◆ **What the task requires**:
Transcribe the material word for word, but without the images.

◇ ◇ ◇ ◇ ◇

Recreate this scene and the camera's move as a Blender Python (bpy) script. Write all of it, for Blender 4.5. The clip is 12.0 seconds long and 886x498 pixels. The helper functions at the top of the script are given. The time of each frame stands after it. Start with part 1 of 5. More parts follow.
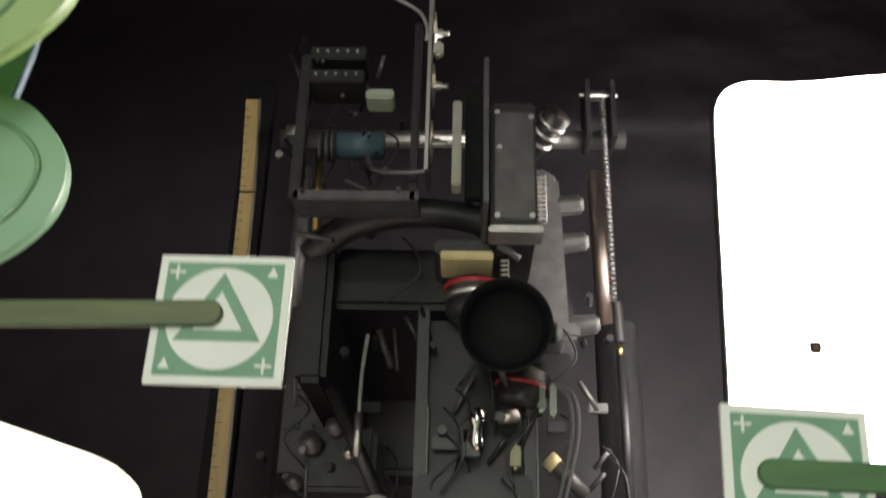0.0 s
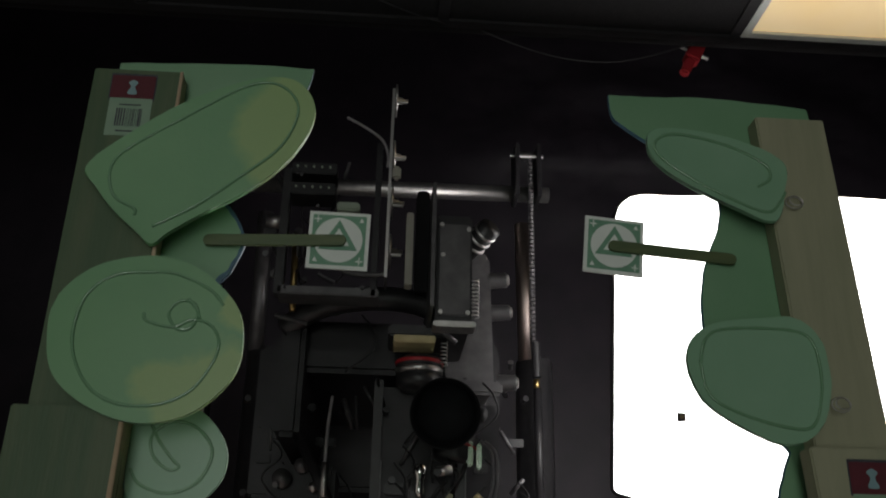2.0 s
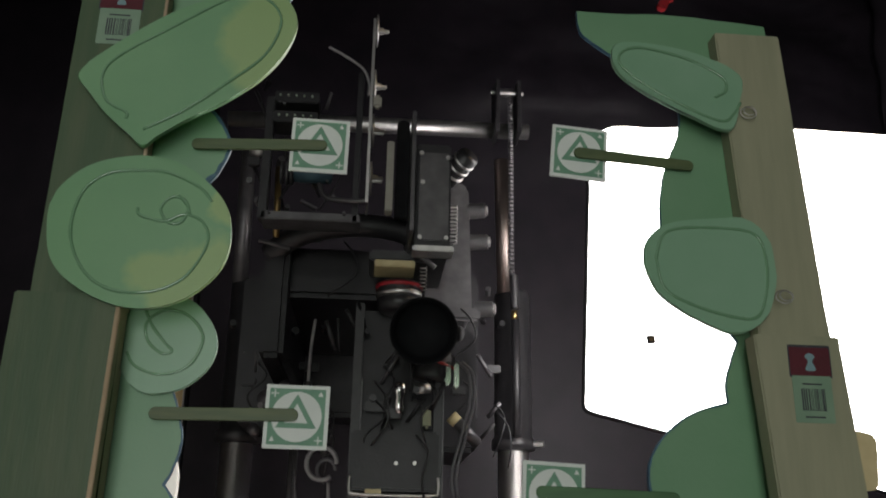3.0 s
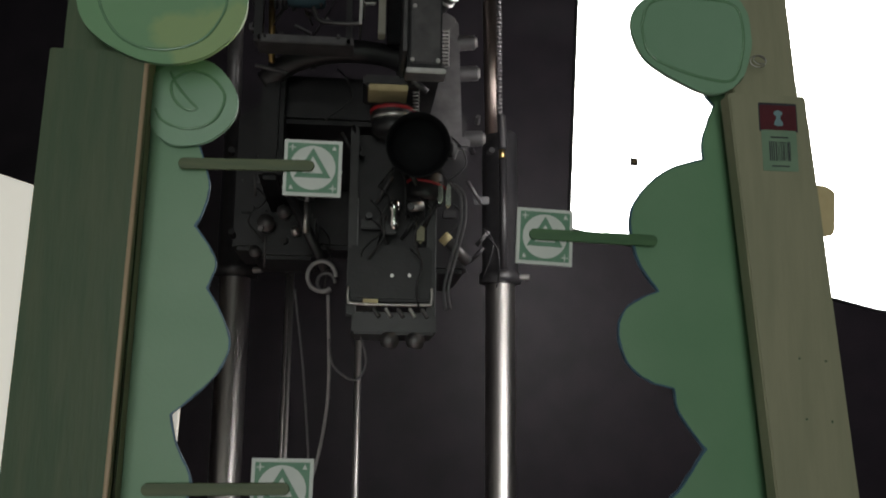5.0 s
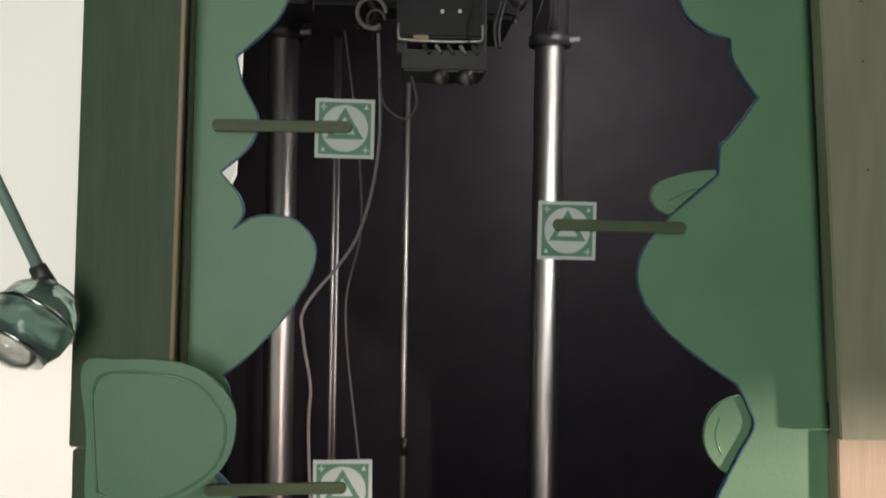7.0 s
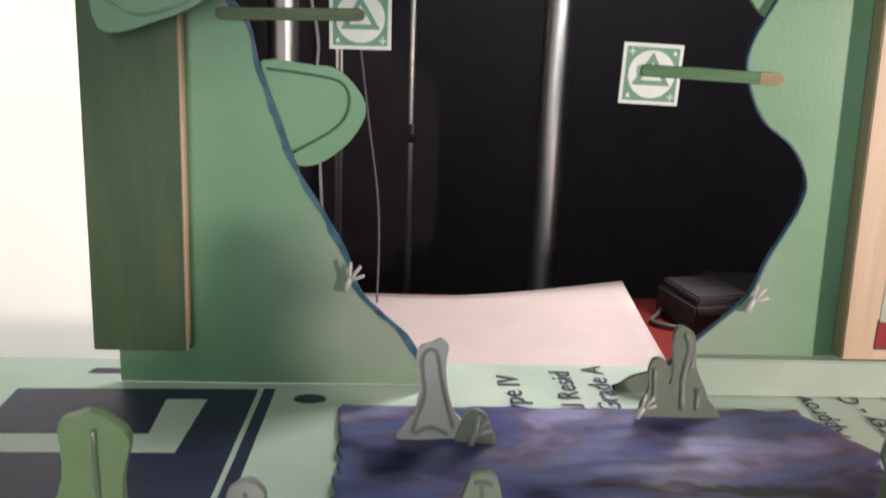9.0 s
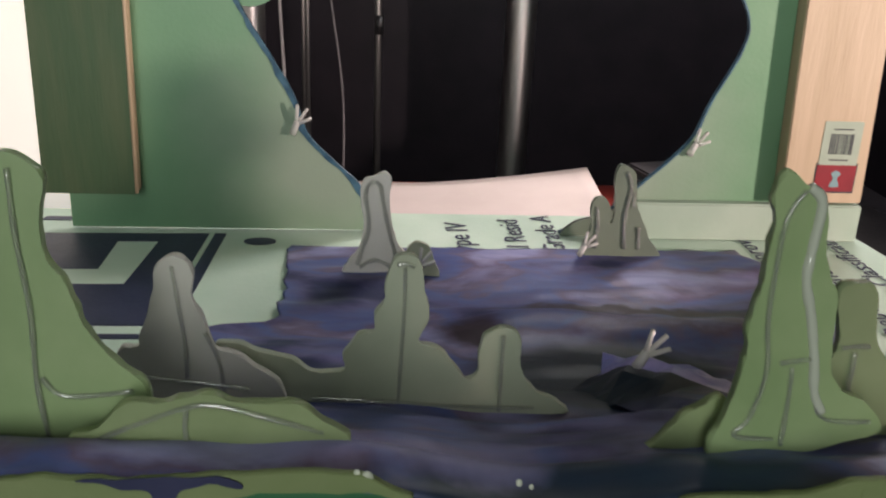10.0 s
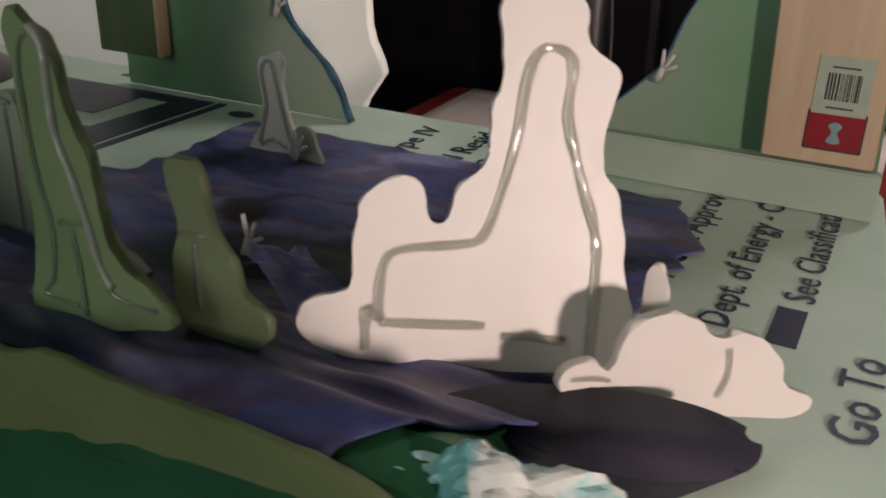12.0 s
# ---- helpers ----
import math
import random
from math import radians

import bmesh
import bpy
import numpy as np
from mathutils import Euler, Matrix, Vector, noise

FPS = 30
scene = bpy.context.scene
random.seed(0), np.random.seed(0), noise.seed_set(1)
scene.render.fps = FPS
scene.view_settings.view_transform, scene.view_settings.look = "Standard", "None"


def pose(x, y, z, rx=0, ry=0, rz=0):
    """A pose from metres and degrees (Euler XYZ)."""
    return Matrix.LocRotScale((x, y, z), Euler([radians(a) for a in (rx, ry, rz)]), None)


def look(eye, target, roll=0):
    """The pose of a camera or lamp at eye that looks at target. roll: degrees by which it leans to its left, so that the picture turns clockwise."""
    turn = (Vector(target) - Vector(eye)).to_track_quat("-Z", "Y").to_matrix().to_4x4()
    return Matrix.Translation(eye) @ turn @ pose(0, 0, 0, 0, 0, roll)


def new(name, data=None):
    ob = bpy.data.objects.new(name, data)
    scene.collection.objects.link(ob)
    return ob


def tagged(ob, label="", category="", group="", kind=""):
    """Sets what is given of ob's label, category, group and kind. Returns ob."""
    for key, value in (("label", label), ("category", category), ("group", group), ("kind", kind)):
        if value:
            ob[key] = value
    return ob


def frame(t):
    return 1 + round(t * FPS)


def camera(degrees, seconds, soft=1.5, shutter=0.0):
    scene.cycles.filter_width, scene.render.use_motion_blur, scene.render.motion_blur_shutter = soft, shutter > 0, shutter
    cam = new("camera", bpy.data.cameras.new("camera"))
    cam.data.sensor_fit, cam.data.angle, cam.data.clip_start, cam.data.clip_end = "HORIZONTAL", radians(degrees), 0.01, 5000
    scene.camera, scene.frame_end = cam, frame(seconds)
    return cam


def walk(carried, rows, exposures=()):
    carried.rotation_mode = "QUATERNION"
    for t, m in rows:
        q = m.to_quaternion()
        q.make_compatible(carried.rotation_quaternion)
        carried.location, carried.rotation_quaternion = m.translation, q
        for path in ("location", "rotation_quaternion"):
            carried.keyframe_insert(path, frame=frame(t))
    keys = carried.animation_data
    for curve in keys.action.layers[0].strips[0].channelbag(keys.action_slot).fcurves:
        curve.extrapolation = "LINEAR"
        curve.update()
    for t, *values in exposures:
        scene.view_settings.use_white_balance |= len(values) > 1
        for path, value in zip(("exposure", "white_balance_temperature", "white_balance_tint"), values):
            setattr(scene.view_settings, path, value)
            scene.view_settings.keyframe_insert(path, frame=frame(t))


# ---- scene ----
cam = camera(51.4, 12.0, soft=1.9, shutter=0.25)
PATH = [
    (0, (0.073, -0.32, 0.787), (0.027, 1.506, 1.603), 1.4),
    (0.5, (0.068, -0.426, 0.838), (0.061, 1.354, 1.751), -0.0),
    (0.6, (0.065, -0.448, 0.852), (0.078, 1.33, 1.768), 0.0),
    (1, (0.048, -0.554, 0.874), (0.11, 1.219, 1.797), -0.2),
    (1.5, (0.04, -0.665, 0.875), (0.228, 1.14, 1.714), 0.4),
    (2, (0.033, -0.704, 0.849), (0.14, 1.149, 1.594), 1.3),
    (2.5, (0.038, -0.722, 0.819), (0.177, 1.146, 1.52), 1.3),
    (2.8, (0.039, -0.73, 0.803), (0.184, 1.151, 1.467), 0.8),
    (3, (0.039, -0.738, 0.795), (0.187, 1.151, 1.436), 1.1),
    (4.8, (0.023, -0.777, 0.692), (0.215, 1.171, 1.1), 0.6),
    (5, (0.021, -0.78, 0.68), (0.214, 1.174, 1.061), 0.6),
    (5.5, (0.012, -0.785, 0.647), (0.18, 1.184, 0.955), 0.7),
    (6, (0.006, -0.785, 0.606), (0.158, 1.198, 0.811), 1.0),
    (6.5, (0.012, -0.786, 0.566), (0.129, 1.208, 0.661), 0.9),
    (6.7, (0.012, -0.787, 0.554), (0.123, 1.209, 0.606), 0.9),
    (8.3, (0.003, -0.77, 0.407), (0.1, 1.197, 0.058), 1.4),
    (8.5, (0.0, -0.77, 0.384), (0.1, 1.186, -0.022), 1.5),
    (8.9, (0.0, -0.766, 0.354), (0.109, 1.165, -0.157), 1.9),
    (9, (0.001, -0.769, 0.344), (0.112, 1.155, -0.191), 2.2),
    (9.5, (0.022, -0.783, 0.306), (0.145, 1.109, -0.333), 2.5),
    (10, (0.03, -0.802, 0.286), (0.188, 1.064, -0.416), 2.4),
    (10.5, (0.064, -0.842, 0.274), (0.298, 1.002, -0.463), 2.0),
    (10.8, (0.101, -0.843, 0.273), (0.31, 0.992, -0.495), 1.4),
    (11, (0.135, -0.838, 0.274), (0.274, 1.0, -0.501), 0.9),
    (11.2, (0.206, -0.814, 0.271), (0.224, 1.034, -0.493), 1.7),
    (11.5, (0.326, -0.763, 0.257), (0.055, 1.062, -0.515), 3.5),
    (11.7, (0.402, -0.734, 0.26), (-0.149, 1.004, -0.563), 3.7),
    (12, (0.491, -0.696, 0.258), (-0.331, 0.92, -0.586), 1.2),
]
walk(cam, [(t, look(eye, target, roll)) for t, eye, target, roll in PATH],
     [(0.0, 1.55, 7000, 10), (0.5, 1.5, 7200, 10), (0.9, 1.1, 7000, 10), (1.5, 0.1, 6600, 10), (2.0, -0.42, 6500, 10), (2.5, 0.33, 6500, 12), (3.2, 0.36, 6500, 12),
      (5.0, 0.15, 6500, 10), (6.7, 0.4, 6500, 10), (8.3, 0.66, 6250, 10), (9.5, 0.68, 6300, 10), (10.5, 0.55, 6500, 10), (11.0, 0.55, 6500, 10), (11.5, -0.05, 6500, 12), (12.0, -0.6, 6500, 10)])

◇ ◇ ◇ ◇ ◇

◆ **Written answer**:
Recreate this scene and the camera's move as a Blender Python (bpy) script. Write all of it, for Blender 4.5. The clip is 12.0 seconds long and 886x498 pixels. The helper functions at the top of the script are given. The time of each frame stands after it. Start with part 1 of 5. More parts follow.
0.0 s
2.0 s
3.0 s
5.0 s
7.0 s
9.0 s
10.0 s
12.0 s
# ---- helpers ----
import math
import random
from math import radians

import bmesh
import bpy
import numpy as np
from mathutils import Euler, Matrix, Vector, noise

FPS = 30
scene = bpy.context.scene
random.seed(0), np.random.seed(0), noise.seed_set(1)
scene.render.fps = FPS
scene.view_settings.view_transform, scene.view_settings.look = "Standard", "None"


def pose(x, y, z, rx=0, ry=0, rz=0):
    """A pose from metres and degrees (Euler XYZ)."""
    return Matrix.LocRotScale((x, y, z), Euler([radians(a) for a in (rx, ry, rz)]), None)


def look(eye, target, roll=0):
    """The pose of a camera or lamp at eye that looks at target. roll: degrees by which it leans to its left, so that the picture turns clockwise."""
    turn = (Vector(target) - Vector(eye)).to_track_quat("-Z", "Y").to_matrix().to_4x4()
    return Matrix.Translation(eye) @ turn @ pose(0, 0, 0, 0, 0, roll)


def new(name, data=None):
    ob = bpy.data.objects.new(name, data)
    scene.collection.objects.link(ob)
    return ob


def tagged(ob, label="", category="", group="", kind=""):
    """Sets what is given of ob's label, category, group and kind. Returns ob."""
    for key, value in (("label", label), ("category", category), ("group", group), ("kind", kind)):
        if value:
            ob[key] = value
    return ob


def frame(t):
    return 1 + round(t * FPS)


def camera(degrees, seconds, soft=1.5, shutter=0.0):
    scene.cycles.filter_width, scene.render.use_motion_blur, scene.render.motion_blur_shutter = soft, shutter > 0, shutter
    cam = new("camera", bpy.data.cameras.new("camera"))
    cam.data.sensor_fit, cam.data.angle, cam.data.clip_start, cam.data.clip_end = "HORIZONTAL", radians(degrees), 0.01, 5000
    scene.camera, scene.frame_end = cam, frame(seconds)
    return cam


def walk(carried, rows, exposures=()):
    carried.rotation_mode = "QUATERNION"
    for t, m in rows:
        q = m.to_quaternion()
        q.make_compatible(carried.rotation_quaternion)
        carried.location, carried.rotation_quaternion = m.translation, q
        for path in ("location", "rotation_quaternion"):
            carried.keyframe_insert(path, frame=frame(t))
    keys = carried.animation_data
    for curve in keys.action.layers[0].strips[0].channelbag(keys.action_slot).fcurves:
        curve.extrapolation = "LINEAR"
        curve.update()
    for t, *values in exposures:
        scene.view_settings.use_white_balance |= len(values) > 1
        for path, value in zip(("exposure", "white_balance_temperature", "white_balance_tint"), values):
            setattr(scene.view_settings, path, value)
            scene.view_settings.keyframe_insert(path, frame=frame(t))


# ---- scene ----
cam = camera(51.4, 12.0, soft=1.9, shutter=0.25)
PATH = [
    (0, (0.073, -0.32, 0.787), (0.027, 1.506, 1.603), 1.4),
    (0.5, (0.068, -0.426, 0.838), (0.061, 1.354, 1.751), -0.0),
    (0.6, (0.065, -0.448, 0.852), (0.078, 1.33, 1.768), 0.0),
    (1, (0.048, -0.554, 0.874), (0.11, 1.219, 1.797), -0.2),
    (1.5, (0.04, -0.665, 0.875), (0.228, 1.14, 1.714), 0.4),
    (2, (0.033, -0.704, 0.849), (0.14, 1.149, 1.594), 1.3),
    (2.5, (0.038, -0.722, 0.819), (0.177, 1.146, 1.52), 1.3),
    (2.8, (0.039, -0.73, 0.803), (0.184, 1.151, 1.467), 0.8),
    (3, (0.039, -0.738, 0.795), (0.187, 1.151, 1.436), 1.1),
    (4.8, (0.023, -0.777, 0.692), (0.215, 1.171, 1.1), 0.6),
    (5, (0.021, -0.78, 0.68), (0.214, 1.174, 1.061), 0.6),
    (5.5, (0.012, -0.785, 0.647), (0.18, 1.184, 0.955), 0.7),
    (6, (0.006, -0.785, 0.606), (0.158, 1.198, 0.811), 1.0),
    (6.5, (0.012, -0.786, 0.566), (0.129, 1.208, 0.661), 0.9),
    (6.7, (0.012, -0.787, 0.554), (0.123, 1.209, 0.606), 0.9),
    (8.3, (0.003, -0.77, 0.407), (0.1, 1.197, 0.058), 1.4),
    (8.5, (0.0, -0.77, 0.384), (0.1, 1.186, -0.022), 1.5),
    (8.9, (0.0, -0.766, 0.354), (0.109, 1.165, -0.157), 1.9),
    (9, (0.001, -0.769, 0.344), (0.112, 1.155, -0.191), 2.2),
    (9.5, (0.022, -0.783, 0.306), (0.145, 1.109, -0.333), 2.5),
    (10, (0.03, -0.802, 0.286), (0.188, 1.064, -0.416), 2.4),
    (10.5, (0.064, -0.842, 0.274), (0.298, 1.002, -0.463), 2.0),
    (10.8, (0.101, -0.843, 0.273), (0.31, 0.992, -0.495), 1.4),
    (11, (0.135, -0.838, 0.274), (0.274, 1.0, -0.501), 0.9),
    (11.2, (0.206, -0.814, 0.271), (0.224, 1.034, -0.493), 1.7),
    (11.5, (0.326, -0.763, 0.257), (0.055, 1.062, -0.515), 3.5),
    (11.7, (0.402, -0.734, 0.26), (-0.149, 1.004, -0.563), 3.7),
    (12, (0.491, -0.696, 0.258), (-0.331, 0.92, -0.586), 1.2),
]
walk(cam, [(t, look(eye, target, roll)) for t, eye, target, roll in PATH],
     [(0.0, 1.55, 7000, 10), (0.5, 1.5, 7200, 10), (0.9, 1.1, 7000, 10), (1.5, 0.1, 6600, 10), (2.0, -0.42, 6500, 10), (2.5, 0.33, 6500, 12), (3.2, 0.36, 6500, 12),
      (5.0, 0.15, 6500, 10), (6.7, 0.4, 6500, 10), (8.3, 0.66, 6250, 10), (9.5, 0.68, 6300, 10), (10.5, 0.55, 6500, 10), (11.0, 0.55, 6500, 10), (11.5, -0.05, 6500, 12), (12.0, -0.6, 6500, 10)])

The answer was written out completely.